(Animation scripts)
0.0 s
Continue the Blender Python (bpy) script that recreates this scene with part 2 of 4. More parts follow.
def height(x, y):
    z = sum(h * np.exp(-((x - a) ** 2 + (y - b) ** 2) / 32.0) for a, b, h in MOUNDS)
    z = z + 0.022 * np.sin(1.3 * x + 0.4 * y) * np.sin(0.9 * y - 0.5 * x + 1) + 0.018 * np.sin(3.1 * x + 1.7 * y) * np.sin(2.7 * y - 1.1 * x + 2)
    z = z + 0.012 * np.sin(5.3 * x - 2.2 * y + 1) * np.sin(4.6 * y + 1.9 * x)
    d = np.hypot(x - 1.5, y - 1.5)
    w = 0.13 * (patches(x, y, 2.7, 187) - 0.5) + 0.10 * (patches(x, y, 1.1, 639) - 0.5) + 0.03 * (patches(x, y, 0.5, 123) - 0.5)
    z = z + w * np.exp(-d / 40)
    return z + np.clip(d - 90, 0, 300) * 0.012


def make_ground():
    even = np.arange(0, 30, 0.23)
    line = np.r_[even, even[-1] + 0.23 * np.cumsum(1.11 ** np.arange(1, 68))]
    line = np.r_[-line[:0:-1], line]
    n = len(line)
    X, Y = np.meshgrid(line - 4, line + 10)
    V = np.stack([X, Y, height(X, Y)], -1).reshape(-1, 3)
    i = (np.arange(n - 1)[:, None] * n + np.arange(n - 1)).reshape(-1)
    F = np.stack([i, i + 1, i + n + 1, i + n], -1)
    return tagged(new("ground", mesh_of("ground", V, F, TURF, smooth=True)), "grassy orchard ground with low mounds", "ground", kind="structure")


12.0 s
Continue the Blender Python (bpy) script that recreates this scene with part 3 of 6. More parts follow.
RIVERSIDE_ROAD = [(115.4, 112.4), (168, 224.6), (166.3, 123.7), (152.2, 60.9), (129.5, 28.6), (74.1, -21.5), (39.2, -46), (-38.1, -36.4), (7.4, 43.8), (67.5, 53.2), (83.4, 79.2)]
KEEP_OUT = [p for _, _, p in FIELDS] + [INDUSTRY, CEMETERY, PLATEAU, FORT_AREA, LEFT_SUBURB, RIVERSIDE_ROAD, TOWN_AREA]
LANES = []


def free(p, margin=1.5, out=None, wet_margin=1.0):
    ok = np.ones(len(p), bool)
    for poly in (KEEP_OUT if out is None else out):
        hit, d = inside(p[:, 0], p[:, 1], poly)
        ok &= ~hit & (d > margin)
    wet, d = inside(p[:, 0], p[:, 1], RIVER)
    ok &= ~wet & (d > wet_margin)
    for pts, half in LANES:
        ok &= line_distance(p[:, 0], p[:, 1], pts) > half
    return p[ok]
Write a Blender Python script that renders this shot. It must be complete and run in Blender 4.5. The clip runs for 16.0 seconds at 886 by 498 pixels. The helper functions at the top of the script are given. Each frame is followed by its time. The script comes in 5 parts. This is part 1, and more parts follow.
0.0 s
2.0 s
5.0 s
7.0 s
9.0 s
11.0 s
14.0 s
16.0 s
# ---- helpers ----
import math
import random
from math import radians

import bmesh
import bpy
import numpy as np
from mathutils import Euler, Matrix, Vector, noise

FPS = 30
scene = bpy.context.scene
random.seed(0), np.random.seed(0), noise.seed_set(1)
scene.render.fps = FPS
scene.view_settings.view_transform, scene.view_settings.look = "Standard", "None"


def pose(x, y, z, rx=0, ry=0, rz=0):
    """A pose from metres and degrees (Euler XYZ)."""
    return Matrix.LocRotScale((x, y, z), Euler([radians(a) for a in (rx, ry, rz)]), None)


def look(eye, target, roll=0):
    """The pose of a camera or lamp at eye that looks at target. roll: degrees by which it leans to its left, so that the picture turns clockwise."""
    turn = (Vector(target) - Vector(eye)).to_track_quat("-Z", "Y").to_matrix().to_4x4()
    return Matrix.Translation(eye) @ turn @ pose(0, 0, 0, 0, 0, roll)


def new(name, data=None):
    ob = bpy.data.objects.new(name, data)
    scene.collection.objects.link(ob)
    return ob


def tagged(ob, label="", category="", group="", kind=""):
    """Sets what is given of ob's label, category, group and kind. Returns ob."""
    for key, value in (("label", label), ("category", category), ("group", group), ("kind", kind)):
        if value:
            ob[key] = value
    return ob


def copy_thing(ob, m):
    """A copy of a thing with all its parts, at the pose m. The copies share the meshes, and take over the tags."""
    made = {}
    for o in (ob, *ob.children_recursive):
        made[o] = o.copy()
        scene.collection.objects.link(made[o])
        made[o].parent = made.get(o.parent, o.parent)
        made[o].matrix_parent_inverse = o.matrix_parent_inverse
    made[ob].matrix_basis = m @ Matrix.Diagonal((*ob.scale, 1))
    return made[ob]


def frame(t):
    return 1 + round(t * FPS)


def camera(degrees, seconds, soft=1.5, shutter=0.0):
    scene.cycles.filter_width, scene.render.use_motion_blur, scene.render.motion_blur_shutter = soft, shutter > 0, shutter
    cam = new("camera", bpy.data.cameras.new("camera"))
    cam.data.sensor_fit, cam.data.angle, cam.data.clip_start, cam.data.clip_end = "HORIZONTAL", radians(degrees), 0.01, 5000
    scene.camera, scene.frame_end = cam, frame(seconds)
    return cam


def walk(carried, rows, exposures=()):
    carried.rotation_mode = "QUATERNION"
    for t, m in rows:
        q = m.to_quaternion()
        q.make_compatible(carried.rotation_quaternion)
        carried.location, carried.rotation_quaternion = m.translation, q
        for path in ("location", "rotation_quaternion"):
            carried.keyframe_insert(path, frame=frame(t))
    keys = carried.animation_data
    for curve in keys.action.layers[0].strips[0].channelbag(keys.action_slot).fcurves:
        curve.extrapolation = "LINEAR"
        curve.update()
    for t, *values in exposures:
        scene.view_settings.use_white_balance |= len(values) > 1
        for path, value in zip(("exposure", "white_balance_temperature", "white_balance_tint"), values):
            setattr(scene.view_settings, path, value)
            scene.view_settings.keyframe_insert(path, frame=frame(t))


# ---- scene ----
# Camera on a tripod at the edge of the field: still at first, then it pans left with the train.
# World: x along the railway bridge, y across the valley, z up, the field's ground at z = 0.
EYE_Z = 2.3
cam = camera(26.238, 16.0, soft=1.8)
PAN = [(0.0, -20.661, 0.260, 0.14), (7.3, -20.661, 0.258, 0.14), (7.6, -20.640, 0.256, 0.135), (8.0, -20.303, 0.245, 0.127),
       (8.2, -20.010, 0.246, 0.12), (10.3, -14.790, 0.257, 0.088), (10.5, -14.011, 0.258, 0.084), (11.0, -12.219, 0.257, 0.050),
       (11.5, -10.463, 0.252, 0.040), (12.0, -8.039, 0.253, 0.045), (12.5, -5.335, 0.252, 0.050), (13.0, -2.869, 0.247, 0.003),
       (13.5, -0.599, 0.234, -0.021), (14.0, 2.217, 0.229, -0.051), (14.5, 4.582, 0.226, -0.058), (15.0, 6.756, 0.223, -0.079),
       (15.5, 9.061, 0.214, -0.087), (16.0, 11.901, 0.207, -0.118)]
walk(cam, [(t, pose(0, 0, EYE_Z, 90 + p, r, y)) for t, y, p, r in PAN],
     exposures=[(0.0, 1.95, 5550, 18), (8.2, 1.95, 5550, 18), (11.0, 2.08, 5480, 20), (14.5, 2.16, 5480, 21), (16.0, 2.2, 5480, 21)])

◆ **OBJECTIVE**
Using the records above, please retype only the run of lines from the line holding "keys = carried.animation_data" through the last line, both ends included.

◆ **ANSWER TO THE TASK**
    keys = carried.animation_data
    for curve in keys.action.layers[0].strips[0].channelbag(keys.action_slot).fcurves:
        curve.extrapolation = "LINEAR"
        curve.update()
    for t, *values in exposures:
        scene.view_settings.use_white_balance |= len(values) > 1
        for path, value in zip(("exposure", "white_balance_temperature", "white_balance_tint"), values):
            setattr(scene.view_settings, path, value)
            scene.view_settings.keyframe_insert(path, frame=frame(t))


# ---- scene ----
# Camera on a tripod at the edge of the field: still at first, then it pans left with the train.
# World: x along the railway bridge, y across the valley, z up, the field's ground at z = 0.
EYE_Z = 2.3
cam = camera(26.238, 16.0, soft=1.8)
PAN = [(0.0, -20.661, 0.260, 0.14), (7.3, -20.661, 0.258, 0.14), (7.6, -20.640, 0.256, 0.135), (8.0, -20.303, 0.245, 0.127),
       (8.2, -20.010, 0.246, 0.12), (10.3, -14.790, 0.257, 0.088), (10.5, -14.011, 0.258, 0.084), (11.0, -12.219, 0.257, 0.050),
       (11.5, -10.463, 0.252, 0.040), (12.0, -8.039, 0.253, 0.045), (12.5, -5.335, 0.252, 0.050), (13.0, -2.869, 0.247, 0.003),
       (13.5, -0.599, 0.234, -0.021), (14.0, 2.217, 0.229, -0.051), (14.5, 4.582, 0.226, -0.058), (15.0, 6.756, 0.223, -0.079),
       (15.5, 9.061, 0.214, -0.087), (16.0, 11.901, 0.207, -0.118)]
walk(cam, [(t, pose(0, 0, EYE_Z, 90 + p, r, y)) for t, y, p, r in PAN],
     exposures=[(0.0, 1.95, 5550, 18), (8.2, 1.95, 5550, 18), (11.0, 2.08, 5480, 20), (14.5, 2.16, 5480, 21), (16.0, 2.2, 5480, 21)])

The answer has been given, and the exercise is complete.